- The experiments are run with PyTorch 1.1, CUDA 10.0, and CUDNN 7.5.
- The training is conducted on 4 V100 GPUs in a DGX server.
- Testing times are measured on a TITAN RTX GPU with batch size 1.
We provide training / validation configurations, pretrained models, and prediction files for all models in the paper. To access these pretrained models, please send us an email with your name, institute, a screenshot of the the Waymo dataset registration confirmation mail, and your intended usage. Please send a second email if we don't get back to you in two days. Please note that Waymo open dataset is under strict non-commercial license so we are not allowed to share the model with you if it will used for any profit-oriented activities.
Model | Veh_L2 | Ped_L2 | Cyc_L2 | MAPH | FPS |
---|---|---|---|---|---|
VoxelNet | 66.2 | 62.6 | 67.6 | 65.5 | 13 |
In the paper, our models only detect Vehicle and Pedestrian. Here, we provide the three classes config that also enables cyclist detection (and perform similarly). We encourage the community to also report three class performance in the future.
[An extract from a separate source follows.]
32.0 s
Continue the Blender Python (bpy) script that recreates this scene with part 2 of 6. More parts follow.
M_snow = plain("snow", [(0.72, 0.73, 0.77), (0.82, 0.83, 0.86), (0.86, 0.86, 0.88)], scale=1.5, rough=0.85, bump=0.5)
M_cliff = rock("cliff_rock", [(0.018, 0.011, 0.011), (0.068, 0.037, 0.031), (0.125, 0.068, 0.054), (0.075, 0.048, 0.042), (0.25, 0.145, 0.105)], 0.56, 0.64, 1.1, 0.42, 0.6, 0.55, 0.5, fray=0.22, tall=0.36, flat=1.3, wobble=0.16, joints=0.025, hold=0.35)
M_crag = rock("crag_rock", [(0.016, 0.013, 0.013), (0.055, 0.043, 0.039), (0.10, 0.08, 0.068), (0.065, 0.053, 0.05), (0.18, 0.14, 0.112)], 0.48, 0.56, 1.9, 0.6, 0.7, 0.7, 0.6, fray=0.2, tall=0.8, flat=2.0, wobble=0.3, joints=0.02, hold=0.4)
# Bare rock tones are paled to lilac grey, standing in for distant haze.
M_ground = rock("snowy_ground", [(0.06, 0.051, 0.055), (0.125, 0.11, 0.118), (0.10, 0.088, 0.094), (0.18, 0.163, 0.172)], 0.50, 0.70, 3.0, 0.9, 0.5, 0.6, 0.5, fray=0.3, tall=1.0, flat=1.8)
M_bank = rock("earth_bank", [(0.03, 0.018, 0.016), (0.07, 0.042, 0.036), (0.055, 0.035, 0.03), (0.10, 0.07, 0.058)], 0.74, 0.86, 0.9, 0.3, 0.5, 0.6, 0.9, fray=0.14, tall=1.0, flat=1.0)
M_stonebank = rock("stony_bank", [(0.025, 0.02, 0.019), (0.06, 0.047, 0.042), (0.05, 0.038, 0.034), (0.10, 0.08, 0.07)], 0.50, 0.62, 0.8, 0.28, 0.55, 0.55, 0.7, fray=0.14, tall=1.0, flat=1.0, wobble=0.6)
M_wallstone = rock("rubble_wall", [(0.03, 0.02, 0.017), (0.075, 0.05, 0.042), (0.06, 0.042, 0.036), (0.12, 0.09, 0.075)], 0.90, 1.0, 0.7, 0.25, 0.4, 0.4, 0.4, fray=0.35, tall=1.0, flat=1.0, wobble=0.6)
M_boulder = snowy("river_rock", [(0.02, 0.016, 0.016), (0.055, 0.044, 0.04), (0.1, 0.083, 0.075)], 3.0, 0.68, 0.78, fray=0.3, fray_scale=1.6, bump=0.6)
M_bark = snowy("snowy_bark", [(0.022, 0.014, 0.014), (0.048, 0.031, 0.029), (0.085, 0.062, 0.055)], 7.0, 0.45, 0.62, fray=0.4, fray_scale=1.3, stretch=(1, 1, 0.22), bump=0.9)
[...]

CenterPoint is fast to train and converge in as little as 3~6 epochs. We tried a few training schedules for CenterPoint-Voxel and list their performance below.
Schedule | Veh_L2 | Ped_L2 | Cyc_L2 | MAPH | Training Time |
---|---|---|---|---|---|
36 epoch | 66.2 | 62.6 | 67.6 | 65.5 | 84hr |
12 epoch | 65.6 | 61.3 | 67.1 | 64.7 | 28hr |
6 epoch | 65.5 | 59.5 | 66.4 | 63.4 | 14hr |
3 epoch | 61.5 | 56.2 | 64.5 | 60.7 | 7hr |
By default, we finetune a pretrained one stage model for 6 epochs. To save GPU memory, we also freeze the backbone weight.
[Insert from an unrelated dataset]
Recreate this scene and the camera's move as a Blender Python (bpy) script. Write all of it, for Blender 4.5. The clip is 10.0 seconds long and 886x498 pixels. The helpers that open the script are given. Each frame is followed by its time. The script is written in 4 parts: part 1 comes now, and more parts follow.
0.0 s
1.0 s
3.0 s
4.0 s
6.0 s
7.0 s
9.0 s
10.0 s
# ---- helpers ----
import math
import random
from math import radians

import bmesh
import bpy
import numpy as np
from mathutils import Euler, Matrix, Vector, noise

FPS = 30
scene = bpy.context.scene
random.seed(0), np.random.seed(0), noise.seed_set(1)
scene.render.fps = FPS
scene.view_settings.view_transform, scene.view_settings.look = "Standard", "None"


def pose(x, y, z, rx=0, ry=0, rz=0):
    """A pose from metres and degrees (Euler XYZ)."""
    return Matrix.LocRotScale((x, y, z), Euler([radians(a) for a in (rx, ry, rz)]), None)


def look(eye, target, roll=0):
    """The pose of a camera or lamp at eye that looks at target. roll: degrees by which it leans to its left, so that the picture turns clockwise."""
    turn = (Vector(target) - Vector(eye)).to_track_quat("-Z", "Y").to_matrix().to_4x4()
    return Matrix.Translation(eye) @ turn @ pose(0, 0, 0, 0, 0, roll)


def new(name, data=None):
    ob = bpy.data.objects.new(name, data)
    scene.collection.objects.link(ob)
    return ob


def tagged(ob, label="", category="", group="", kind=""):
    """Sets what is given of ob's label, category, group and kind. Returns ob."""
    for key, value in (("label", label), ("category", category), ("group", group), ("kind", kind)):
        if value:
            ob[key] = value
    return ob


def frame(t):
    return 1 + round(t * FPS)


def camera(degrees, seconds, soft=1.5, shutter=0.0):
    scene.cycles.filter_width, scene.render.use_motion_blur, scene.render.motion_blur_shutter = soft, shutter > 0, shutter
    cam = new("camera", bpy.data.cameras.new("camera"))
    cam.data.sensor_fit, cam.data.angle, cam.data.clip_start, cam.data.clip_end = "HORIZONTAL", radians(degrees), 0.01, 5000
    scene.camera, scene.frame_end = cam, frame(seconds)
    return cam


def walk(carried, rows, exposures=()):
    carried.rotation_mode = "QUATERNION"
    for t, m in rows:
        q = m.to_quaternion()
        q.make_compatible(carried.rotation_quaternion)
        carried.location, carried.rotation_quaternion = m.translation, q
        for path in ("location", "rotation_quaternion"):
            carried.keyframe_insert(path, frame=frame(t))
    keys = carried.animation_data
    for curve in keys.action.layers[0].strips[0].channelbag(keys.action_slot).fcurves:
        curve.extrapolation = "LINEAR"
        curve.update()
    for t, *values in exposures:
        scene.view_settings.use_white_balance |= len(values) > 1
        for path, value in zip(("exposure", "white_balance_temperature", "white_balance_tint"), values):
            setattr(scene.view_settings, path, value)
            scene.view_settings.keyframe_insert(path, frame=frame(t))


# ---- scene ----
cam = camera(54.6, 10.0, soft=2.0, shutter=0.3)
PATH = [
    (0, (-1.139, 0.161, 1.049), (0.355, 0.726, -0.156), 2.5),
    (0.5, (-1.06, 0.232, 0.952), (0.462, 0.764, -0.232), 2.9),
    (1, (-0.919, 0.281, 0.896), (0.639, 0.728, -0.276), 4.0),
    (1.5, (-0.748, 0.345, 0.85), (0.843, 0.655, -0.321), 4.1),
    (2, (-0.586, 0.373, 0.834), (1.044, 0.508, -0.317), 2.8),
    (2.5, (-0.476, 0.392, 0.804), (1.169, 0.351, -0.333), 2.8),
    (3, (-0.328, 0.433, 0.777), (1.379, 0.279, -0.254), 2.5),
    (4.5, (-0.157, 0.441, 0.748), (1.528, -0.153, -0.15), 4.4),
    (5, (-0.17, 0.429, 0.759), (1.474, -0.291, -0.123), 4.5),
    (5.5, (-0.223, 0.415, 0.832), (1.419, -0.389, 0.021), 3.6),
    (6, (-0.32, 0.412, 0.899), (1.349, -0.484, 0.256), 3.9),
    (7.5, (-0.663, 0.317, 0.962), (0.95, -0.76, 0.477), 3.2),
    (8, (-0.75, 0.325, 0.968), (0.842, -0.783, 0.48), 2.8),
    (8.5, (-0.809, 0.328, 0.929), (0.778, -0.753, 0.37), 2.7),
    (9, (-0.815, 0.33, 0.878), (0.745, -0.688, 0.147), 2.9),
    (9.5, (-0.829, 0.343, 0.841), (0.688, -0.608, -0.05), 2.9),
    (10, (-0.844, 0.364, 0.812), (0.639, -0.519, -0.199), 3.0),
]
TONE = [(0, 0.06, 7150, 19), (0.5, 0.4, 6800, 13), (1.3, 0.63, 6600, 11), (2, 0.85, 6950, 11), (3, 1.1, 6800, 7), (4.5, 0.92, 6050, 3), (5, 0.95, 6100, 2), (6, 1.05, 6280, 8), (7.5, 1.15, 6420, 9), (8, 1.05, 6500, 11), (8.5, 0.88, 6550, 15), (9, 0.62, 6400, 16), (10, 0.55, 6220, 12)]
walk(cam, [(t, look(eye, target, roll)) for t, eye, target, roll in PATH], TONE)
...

Model | Split | Veh_L2 | Ped_L2 | Cyc_L2 | MAPH | FPS |
---|---|---|---|---|---|---|
VoxelNet | Val | 67.9 | 65.6 | 68.6 | 67.4 | 13 |
VoxelNet | Test | 71.9 | 67.0 | 68.2 | 69.0 | 13 |
To provide richer input information and enable a more reasonable velocity estimation, we transform and merge the Lidar points of previous frame into current frame. This two frame model significanty boosts the detection performance.
Model | Split | Veh_L2 | Ped_L2 | Cyc_L2 | MAPH | FPS |
---|---|---|---|---|---|---|
One-stage | Val | 67.3 | 67.5 | 69.9 | 68.2 | 11 |
Two-stage | Val | 69.7 | 70.3 | 70.9 | 70.3 | 11 |
Two-stage | Test | 73.0 | 71.5 | 71.3 | 71.9 | 11 |
Model | Veh_L2 | Ped_L2 | Cyc_L2 | MAPH | FPS |
---|---|---|---|---|---|
centerpoint_pillar | 65.5 | 55.1 | 60.2 | 60.3 | 19 |
centerpoint_pillar_two_stage | 66.7 | 55.9 | 61.7 | 61.4 | 16 |
For PointPillars, we notice a 1.5 mAPH drop when converting from two class model to three class model. You can refer to ONE_STAGE and TWO_STAGE configs to reproduce the two class result.
For 3D Tracking, we apply our center-based tracking on top of our two frame model's detection result.
Split | Veh_L2 | Ped_L2 | Cyc_L2 | MOTA | FPS | |
---|---|---|---|---|---|---|
centerpoint_voxel_two_sweep | Val | 55.0 | 55.0 | 57.4 | 55.8 | 11 |
centerpoint_voxel_two_sweep | Test | 59.4 | 56.6 | 60.0 | 58.7 | 11 |